Die NATO hat bisher 76 Tonnen Hilfsgüter in das Erdbebengebiet nach Pakistan geflogen. Wie ein Sprecher gestern in Mons (Belgien) mitteilte, werden mittlerweile acht Transportflugzeuge vom Typ C-130 zum Transport der Zelte, Decken und Heizöfen eingesetzt. Innerhalb der nächsten zehn Tage will die NATO 860 Tonnen Hilfsmaterial nach Pakistan schaffen.
Die Weltgesundheitsorganisation hat die deutsche Johanniter-Unfall-Hilfe gebeten, ein Feldlazarett in der vom Erdbeben zerstörten Stadt Batal zu errichten.

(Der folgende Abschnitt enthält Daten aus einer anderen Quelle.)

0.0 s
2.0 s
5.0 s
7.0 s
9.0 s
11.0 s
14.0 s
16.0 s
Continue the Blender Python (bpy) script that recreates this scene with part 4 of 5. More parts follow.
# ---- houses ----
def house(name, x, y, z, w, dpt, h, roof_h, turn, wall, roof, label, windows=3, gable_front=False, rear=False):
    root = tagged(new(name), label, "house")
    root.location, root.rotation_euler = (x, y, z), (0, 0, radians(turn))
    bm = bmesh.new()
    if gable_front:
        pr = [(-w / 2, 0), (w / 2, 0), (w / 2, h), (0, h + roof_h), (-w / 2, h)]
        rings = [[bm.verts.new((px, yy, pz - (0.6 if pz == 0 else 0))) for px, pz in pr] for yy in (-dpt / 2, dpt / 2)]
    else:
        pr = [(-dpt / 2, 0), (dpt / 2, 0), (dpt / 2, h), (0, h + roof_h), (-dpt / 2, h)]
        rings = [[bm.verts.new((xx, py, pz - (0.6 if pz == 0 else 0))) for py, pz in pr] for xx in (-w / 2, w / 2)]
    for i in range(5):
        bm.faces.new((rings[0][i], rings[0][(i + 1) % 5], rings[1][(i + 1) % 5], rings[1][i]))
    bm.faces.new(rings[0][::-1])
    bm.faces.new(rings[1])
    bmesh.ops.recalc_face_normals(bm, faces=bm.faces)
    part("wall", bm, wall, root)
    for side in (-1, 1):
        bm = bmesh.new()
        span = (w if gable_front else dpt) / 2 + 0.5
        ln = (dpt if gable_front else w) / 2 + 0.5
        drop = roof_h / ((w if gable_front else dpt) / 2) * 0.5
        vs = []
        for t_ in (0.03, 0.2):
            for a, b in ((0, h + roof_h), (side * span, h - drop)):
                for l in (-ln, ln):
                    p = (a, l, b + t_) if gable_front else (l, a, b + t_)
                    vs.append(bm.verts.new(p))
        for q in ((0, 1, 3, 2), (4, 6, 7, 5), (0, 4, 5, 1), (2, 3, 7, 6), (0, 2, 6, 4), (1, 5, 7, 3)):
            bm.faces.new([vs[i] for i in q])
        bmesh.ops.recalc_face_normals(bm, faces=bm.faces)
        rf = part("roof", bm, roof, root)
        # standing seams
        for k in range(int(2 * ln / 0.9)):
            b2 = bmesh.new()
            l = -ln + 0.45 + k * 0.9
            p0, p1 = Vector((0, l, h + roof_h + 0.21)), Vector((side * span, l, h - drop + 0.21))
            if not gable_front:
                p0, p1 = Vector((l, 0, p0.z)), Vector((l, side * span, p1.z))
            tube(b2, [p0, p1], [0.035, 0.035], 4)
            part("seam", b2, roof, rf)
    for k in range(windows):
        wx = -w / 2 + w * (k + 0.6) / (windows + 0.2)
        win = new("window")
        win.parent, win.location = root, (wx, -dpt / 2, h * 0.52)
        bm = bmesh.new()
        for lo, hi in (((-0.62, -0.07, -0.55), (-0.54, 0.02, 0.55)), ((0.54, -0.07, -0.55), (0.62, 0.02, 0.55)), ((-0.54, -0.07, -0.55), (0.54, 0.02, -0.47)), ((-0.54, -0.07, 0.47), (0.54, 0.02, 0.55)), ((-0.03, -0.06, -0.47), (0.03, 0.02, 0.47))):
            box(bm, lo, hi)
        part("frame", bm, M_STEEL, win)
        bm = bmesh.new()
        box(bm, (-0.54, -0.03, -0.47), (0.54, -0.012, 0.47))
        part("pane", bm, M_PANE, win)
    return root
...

In diesem provisorischen Krankenhaus können täglich ungefähr 200 Patienten behandelt werden. Das Projekt kostet voraussichtlich 700 000 Euro und wird hauptsächlich durch Spenden aus Deutschland finanziert. Seit dem Erdbeben warten in Pakistan über 40 000 Menschen auf eine Behandlung ihrer Verletzungen. Viele Betroffene leiden inzwischen an infizierten, offenen Wunden.
Das Deutsche Rote Kreuz (DRK) hat gestern die Spendenaktion »Winterzelte für Pakistan« gestartet. DRK-Präsident Rudolf Seiters rief Bürger, Belegschaften von Betrieben und Schulklassen dazu auf, jeweils ein Winterzelt für die Erdbebenopfer in Pakistan mit zu finanzieren. Eine solche Notunterkunft für eine siebenköpfige Familie kostet 250 Euro. Ziel sei es, 50 000 Zelte für die Überlebenden in den Erdbebengebieten durch Spenden zu beschaffen.